Evolve data architecture
CSPs’ investments in data capabilities are some of their most valuable assets. They should extend them to handle the scale, variability and speed that comes with new, unstructured data types emerging from things like sensors and the Internet of Things. This will likely mean developing new big data capabilities that can both ingest and store the data, and integrate multiple data sets. In many cases, placing new capabilities in the cloud or other managed services will allow the flexible scaling of technology without impacting any existing architecture.

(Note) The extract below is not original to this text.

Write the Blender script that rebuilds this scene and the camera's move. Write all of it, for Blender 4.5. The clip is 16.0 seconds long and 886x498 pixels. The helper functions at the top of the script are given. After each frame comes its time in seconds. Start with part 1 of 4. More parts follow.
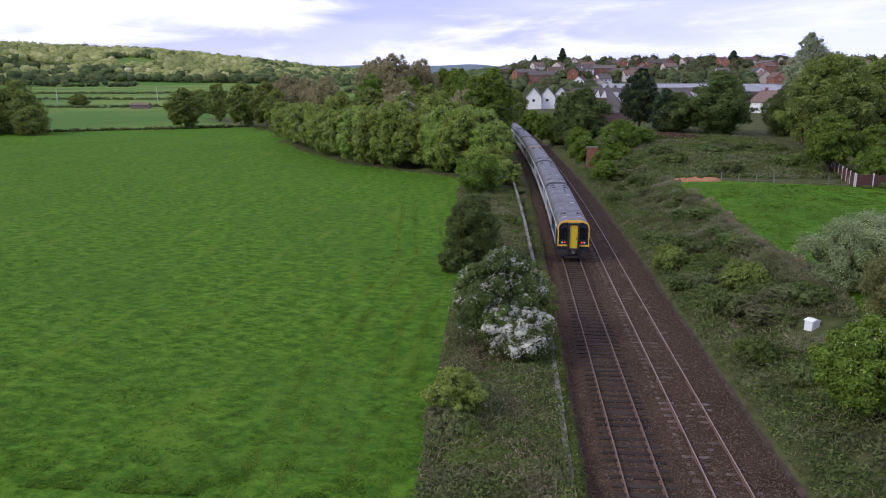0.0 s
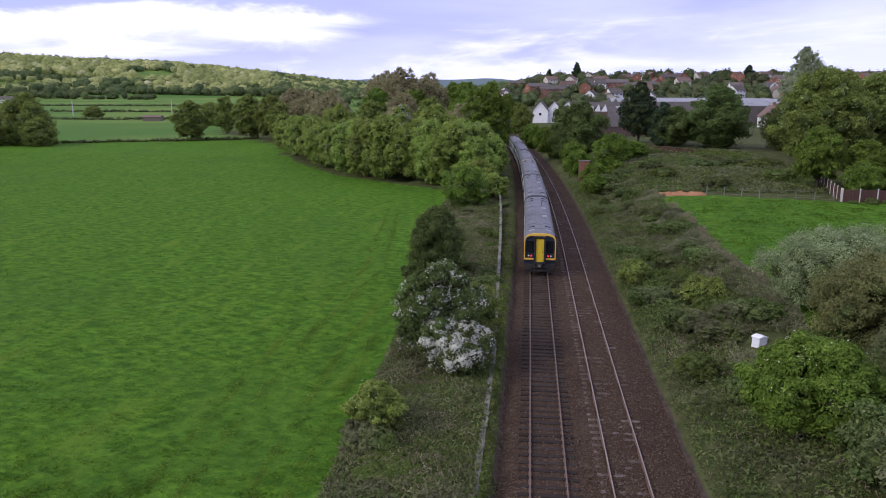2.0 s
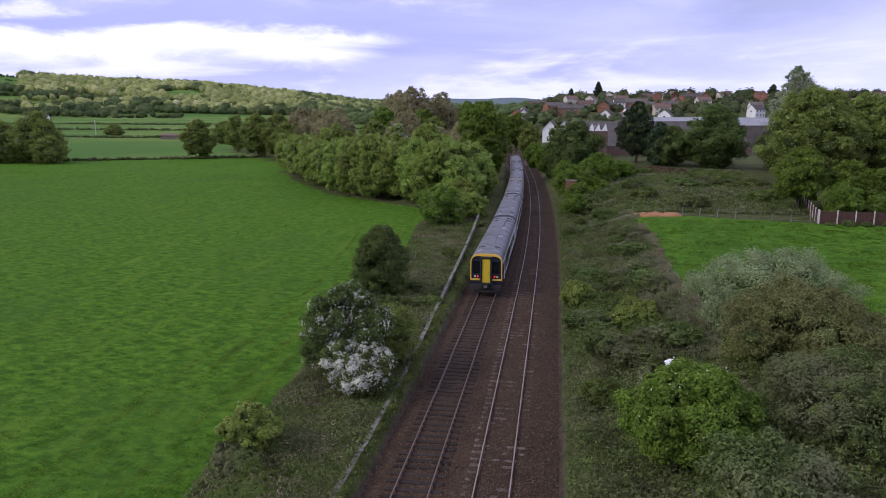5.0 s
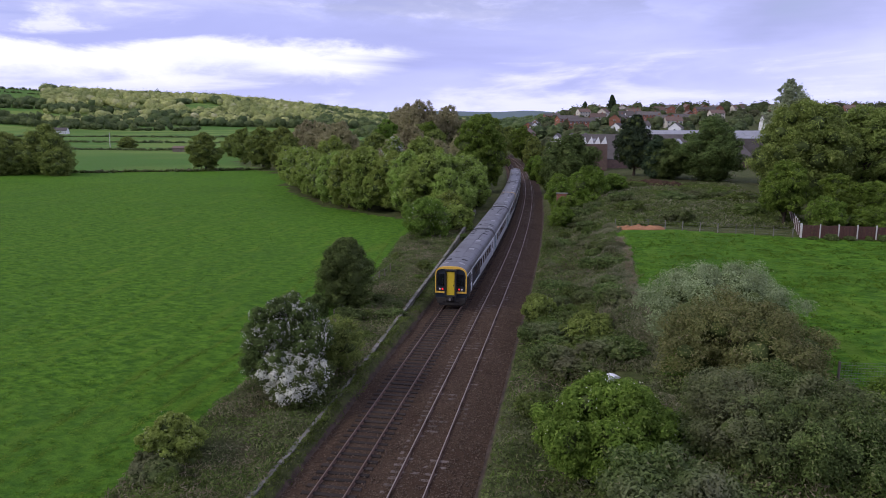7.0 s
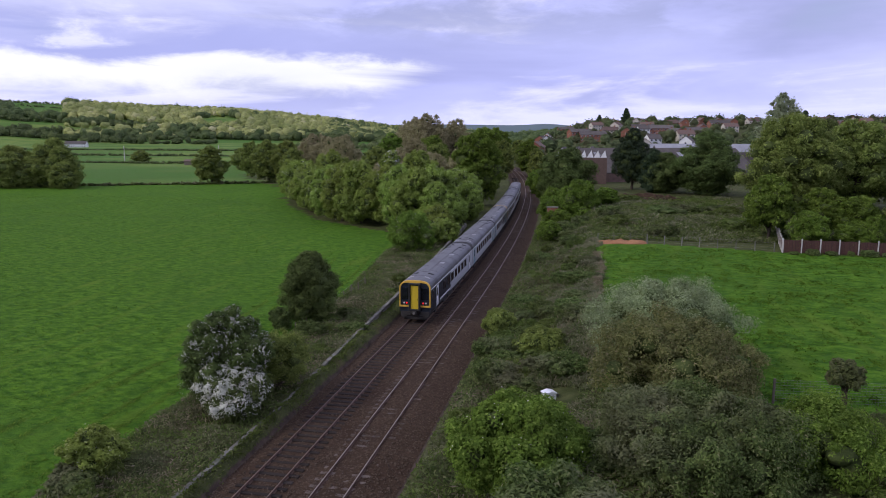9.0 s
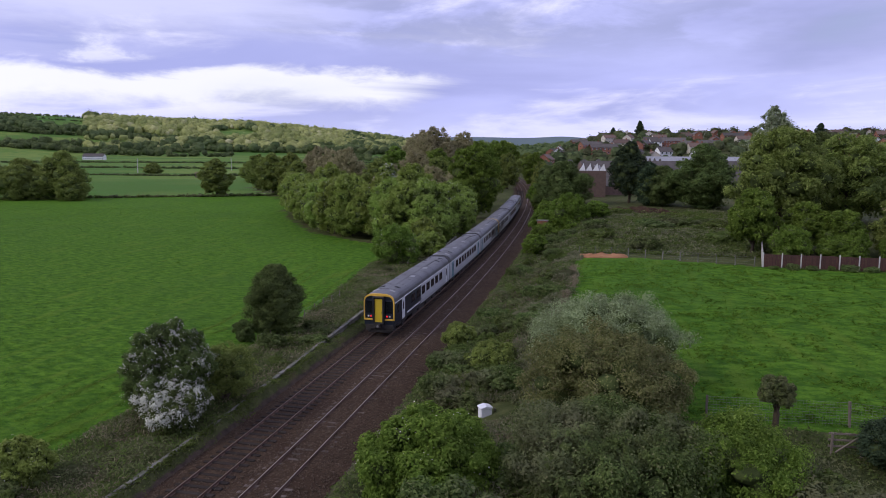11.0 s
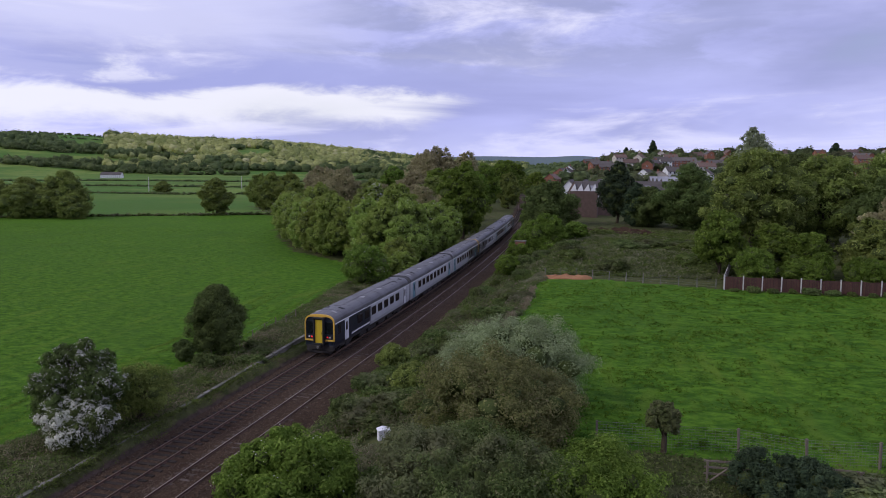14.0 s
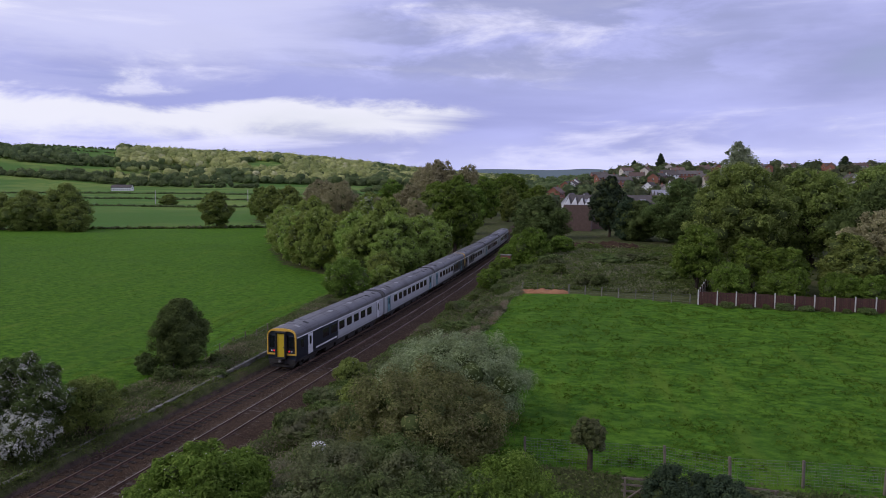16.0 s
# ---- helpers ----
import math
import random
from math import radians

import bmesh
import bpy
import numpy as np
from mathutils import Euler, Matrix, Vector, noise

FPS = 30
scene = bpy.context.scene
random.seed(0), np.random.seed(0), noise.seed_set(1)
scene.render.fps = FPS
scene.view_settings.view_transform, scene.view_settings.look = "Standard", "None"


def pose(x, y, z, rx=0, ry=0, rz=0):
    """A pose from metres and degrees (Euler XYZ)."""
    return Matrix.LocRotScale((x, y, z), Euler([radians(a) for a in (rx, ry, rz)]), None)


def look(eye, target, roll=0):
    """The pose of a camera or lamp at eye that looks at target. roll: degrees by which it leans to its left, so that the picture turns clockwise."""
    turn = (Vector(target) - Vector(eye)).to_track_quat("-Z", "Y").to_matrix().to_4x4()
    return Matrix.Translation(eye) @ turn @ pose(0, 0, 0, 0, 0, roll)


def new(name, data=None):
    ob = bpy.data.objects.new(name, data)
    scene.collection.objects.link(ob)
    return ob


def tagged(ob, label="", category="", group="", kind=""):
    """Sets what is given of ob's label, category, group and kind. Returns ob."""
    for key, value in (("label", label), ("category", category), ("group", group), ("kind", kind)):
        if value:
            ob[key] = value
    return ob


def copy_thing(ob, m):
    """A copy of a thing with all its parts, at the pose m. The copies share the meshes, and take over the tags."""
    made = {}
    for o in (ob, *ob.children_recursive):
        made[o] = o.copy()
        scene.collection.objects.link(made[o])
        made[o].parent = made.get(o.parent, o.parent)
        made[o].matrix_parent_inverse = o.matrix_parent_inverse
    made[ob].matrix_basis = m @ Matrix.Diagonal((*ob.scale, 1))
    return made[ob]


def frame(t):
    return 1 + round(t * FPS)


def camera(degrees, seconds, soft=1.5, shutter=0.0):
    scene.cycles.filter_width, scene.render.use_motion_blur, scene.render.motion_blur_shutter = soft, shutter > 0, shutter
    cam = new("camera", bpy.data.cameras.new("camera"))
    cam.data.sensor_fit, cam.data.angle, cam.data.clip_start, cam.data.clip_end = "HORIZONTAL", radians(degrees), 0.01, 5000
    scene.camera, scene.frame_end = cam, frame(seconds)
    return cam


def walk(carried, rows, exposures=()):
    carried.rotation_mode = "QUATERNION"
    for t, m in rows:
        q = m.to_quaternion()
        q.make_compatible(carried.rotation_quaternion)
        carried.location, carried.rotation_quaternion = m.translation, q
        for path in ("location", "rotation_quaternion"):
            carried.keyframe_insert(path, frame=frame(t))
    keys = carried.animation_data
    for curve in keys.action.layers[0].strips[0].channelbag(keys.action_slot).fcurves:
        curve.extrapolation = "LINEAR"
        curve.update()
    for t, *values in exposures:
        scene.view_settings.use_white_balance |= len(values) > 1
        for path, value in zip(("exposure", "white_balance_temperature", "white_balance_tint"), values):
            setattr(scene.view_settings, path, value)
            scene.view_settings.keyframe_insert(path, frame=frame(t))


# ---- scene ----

Integration and unification
The foundation for intelligent customer interactions in marketing and customer care lies in how well providers can understand their customers’ intents, and seizing those moments in real time to provide relevant, personalized and proactive customer experiences across all channels. To obtain this 360-degree view, providers should fuse the widest variety of first-party data with third-party data.
A roadmap to the future
The past few years have seen service providers moving away from subjective-based decision making, and towards big data-driven strategies, and the advent of AI is bringing the industry ever-closer to an era driven primarily by intelligence and real-time insights. But, to realize the full potential of data-driven intelligence, each service provider needs to develop its own comprehensive data management roadmap. This is the only way to seamlessly and continuously process, extract and integrate the increasingly diverse and rapidly growing data sources to help make accurate predictions, automate decisions and manage conversations directly with customers.